● **What is expected**: Among the entries below, find the line with "for path, value", then quote it and each following line up to and including the line with "scene.view_settings.keyframe_insert(path, frame=frame(t))", and nothing else.

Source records

--*--

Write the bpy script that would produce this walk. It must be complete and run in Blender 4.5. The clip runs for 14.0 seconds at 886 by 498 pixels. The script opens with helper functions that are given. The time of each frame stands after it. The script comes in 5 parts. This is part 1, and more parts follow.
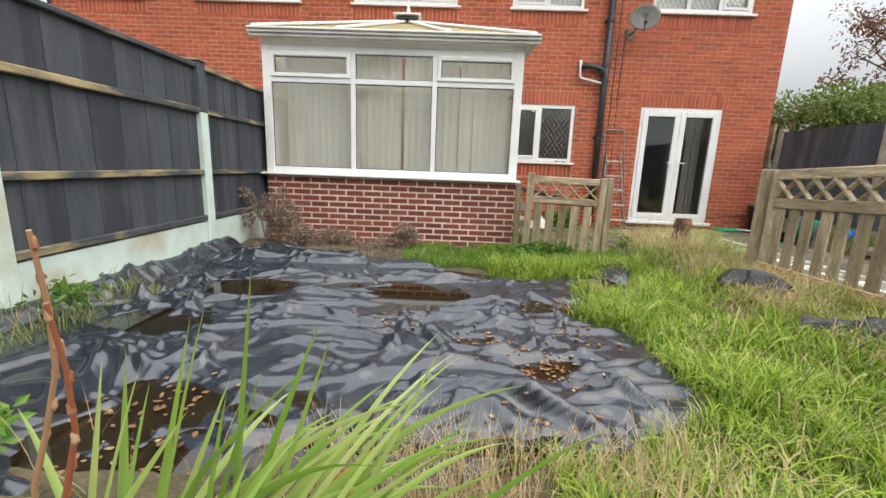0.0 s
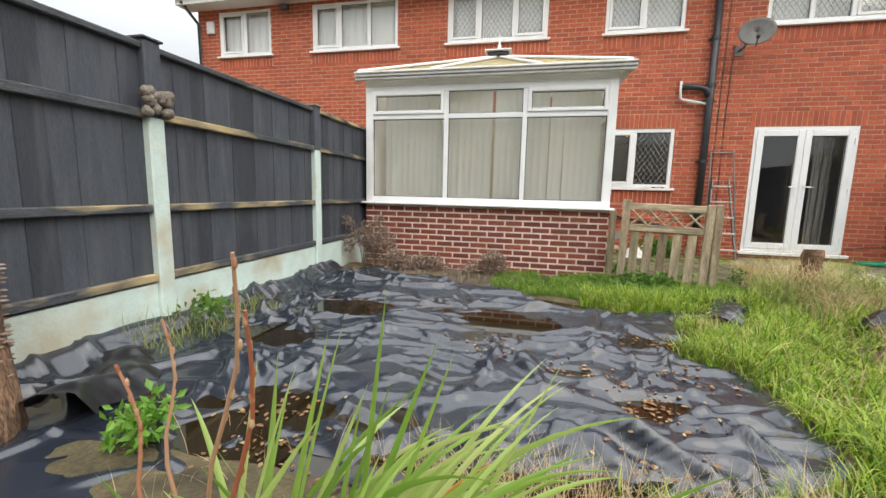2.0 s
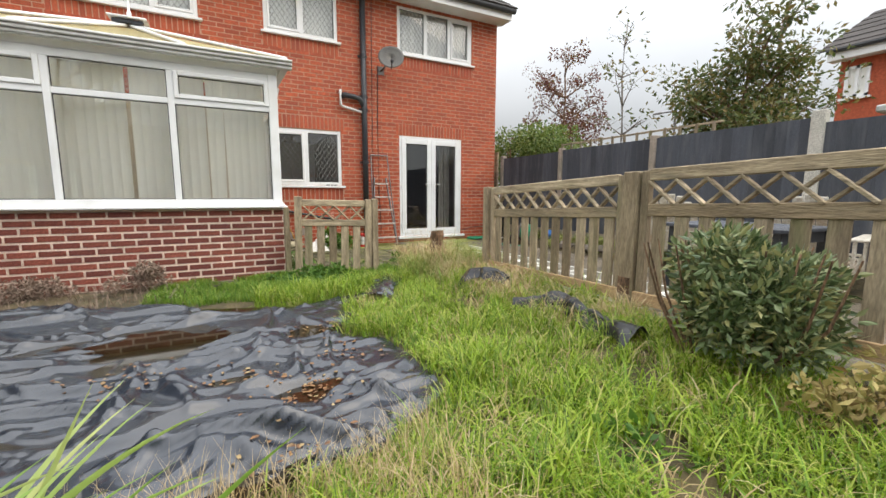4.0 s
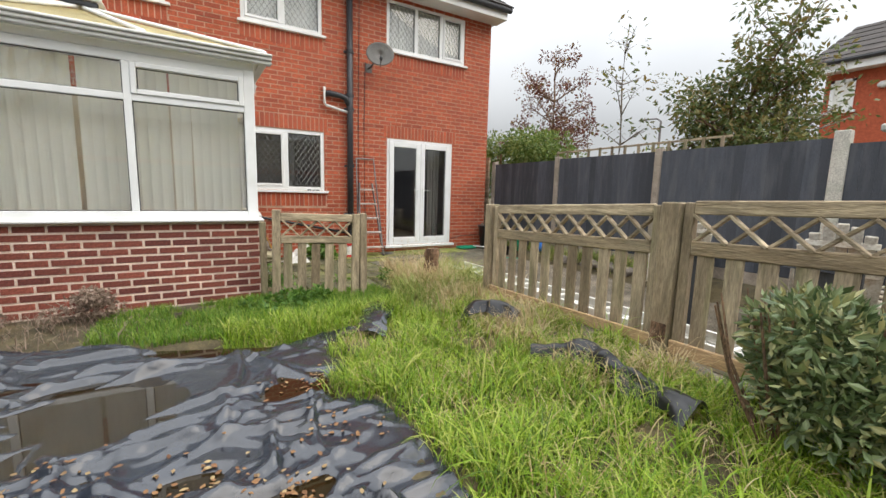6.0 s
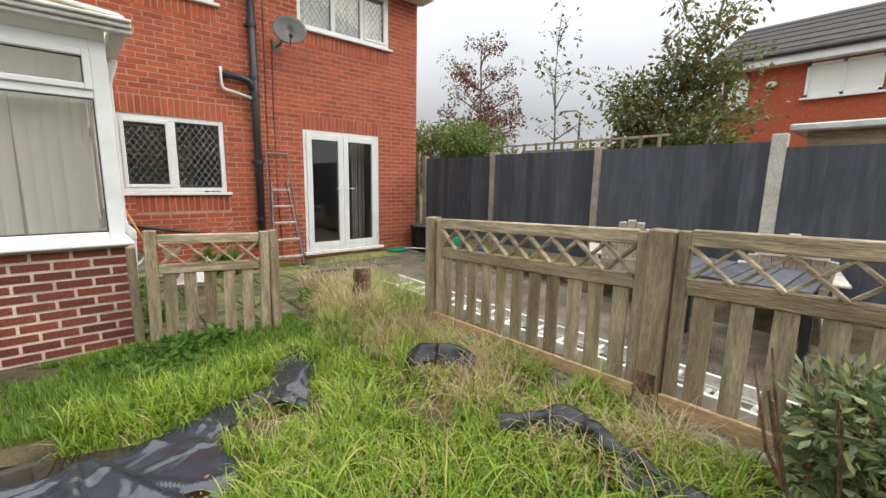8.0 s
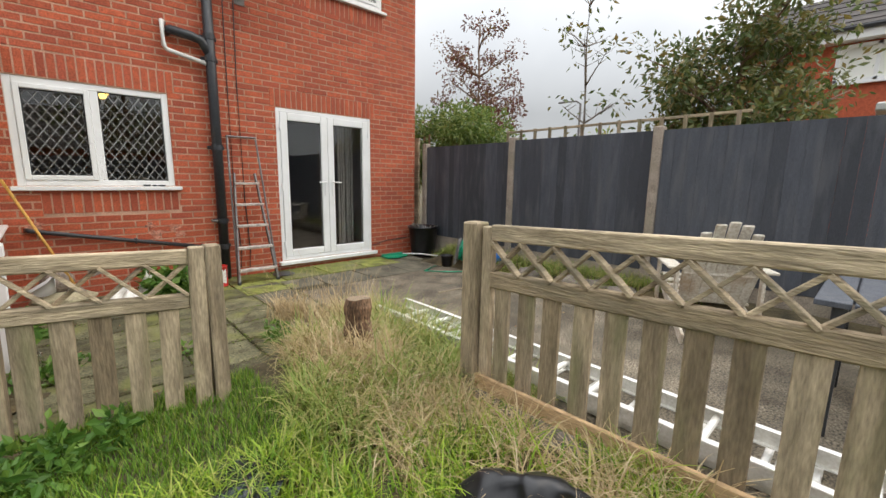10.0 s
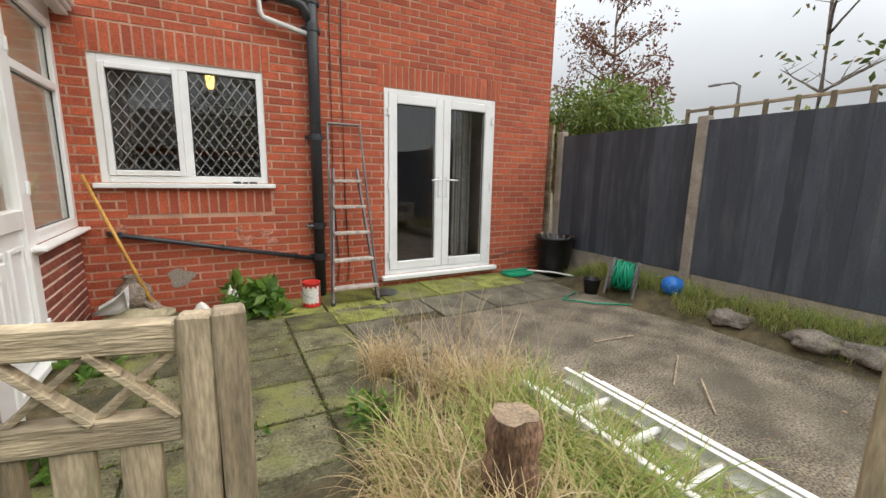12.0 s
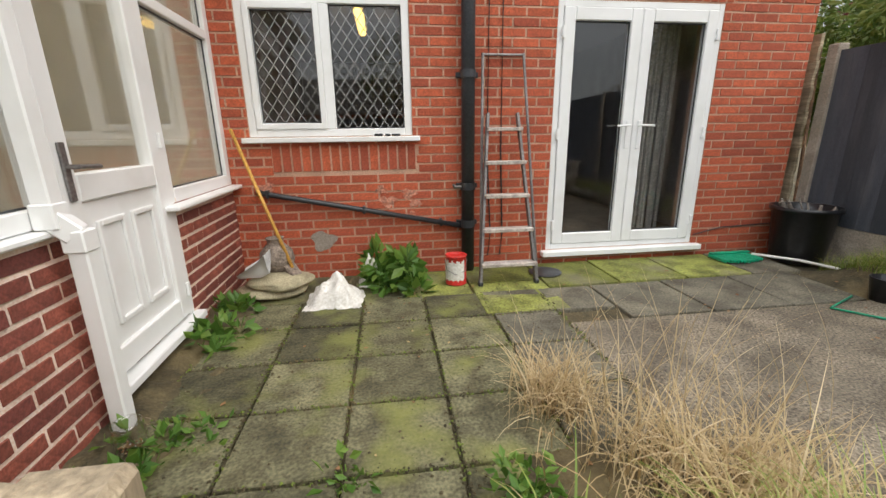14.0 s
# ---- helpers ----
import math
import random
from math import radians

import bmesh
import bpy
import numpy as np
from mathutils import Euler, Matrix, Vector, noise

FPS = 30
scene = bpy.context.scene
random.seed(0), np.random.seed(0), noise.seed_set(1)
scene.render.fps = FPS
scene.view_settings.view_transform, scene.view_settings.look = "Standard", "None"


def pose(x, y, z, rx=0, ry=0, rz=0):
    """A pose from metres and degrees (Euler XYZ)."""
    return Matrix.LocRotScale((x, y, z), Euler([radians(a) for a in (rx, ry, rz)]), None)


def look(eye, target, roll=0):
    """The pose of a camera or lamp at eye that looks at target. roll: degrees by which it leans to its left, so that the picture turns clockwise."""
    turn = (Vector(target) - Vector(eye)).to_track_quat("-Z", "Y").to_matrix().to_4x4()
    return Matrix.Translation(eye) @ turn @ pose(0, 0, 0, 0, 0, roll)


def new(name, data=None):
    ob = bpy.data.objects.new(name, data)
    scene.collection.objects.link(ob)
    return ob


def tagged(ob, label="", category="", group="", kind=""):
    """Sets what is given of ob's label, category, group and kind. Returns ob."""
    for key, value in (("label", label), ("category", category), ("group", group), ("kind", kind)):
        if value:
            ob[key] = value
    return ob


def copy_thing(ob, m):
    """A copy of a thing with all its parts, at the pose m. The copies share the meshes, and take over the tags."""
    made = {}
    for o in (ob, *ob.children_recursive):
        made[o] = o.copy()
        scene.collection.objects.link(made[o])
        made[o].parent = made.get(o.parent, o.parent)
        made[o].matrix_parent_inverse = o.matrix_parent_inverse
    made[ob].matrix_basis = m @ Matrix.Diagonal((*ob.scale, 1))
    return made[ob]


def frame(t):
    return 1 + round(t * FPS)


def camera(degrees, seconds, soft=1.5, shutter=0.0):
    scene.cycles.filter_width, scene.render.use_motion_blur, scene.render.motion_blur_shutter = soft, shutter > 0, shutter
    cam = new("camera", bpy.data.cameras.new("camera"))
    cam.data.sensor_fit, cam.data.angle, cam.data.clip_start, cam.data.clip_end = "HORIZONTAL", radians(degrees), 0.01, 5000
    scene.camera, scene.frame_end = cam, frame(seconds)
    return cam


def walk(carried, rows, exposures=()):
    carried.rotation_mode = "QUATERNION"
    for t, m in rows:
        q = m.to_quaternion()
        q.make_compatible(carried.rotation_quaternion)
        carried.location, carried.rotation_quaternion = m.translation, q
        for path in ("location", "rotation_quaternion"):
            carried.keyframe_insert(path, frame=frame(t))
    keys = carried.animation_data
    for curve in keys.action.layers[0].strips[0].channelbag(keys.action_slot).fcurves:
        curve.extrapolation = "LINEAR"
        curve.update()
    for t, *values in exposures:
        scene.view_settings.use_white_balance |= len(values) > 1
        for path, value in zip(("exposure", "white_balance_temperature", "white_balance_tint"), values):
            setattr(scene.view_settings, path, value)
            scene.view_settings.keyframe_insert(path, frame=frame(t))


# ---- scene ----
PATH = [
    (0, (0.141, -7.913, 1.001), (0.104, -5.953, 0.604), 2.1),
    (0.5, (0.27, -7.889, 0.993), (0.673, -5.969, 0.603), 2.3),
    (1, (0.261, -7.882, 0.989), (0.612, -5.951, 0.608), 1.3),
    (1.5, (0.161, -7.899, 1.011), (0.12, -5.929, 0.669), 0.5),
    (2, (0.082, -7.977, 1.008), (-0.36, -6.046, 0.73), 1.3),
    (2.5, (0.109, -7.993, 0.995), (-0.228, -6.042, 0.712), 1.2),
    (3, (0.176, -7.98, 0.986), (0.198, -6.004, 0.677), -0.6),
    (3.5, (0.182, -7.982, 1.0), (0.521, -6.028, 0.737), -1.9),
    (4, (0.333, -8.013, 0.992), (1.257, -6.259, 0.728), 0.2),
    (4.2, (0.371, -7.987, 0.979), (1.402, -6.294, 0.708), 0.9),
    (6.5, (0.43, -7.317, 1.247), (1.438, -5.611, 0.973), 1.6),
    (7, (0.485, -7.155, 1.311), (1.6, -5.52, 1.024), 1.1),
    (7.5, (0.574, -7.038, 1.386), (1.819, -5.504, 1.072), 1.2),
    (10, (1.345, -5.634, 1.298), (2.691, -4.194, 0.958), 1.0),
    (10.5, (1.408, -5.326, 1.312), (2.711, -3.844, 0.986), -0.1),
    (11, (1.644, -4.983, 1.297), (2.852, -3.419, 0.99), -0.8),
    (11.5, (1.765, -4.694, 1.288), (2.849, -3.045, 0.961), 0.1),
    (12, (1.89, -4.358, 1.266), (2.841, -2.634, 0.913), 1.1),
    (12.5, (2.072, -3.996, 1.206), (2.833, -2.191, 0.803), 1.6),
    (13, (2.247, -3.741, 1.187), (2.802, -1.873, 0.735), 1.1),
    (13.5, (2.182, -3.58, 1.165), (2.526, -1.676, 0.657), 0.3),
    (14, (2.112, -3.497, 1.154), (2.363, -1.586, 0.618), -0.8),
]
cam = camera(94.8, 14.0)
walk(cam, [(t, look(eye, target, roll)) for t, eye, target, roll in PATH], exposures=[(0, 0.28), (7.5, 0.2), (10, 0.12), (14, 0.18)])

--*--

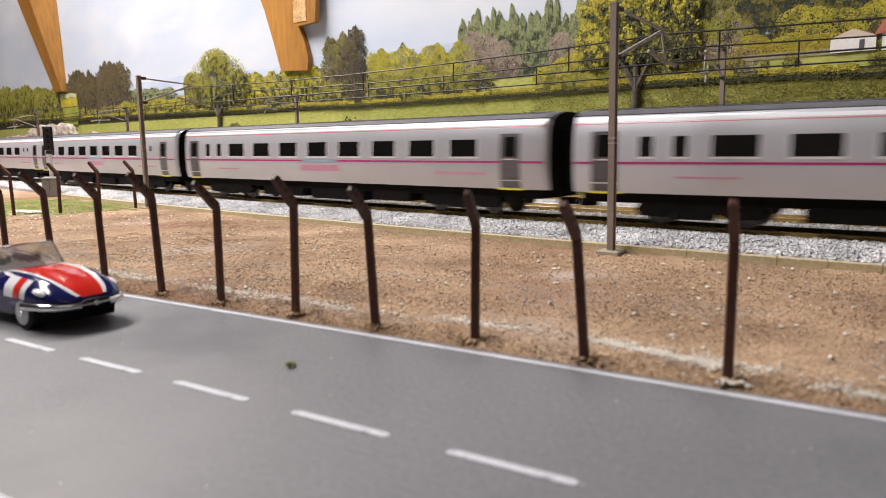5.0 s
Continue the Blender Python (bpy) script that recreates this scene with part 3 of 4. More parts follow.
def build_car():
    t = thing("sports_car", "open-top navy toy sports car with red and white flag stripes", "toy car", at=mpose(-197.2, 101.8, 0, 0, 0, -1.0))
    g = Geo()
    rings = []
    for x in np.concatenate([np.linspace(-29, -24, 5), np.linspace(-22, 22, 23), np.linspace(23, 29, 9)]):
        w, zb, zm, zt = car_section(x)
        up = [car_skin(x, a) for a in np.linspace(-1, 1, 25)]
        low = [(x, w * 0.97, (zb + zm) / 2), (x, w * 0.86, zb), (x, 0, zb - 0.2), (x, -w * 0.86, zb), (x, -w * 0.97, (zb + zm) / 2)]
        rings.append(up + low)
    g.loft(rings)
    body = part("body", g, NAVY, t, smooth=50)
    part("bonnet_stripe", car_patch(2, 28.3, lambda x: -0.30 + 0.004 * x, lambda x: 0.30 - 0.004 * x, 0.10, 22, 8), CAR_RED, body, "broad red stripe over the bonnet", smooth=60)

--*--

● **Solved exercise**:
        for path, value in zip(("exposure", "white_balance_temperature", "white_balance_tint"), values):
            setattr(scene.view_settings, path, value)
            scene.view_settings.keyframe_insert(path, frame=frame(t))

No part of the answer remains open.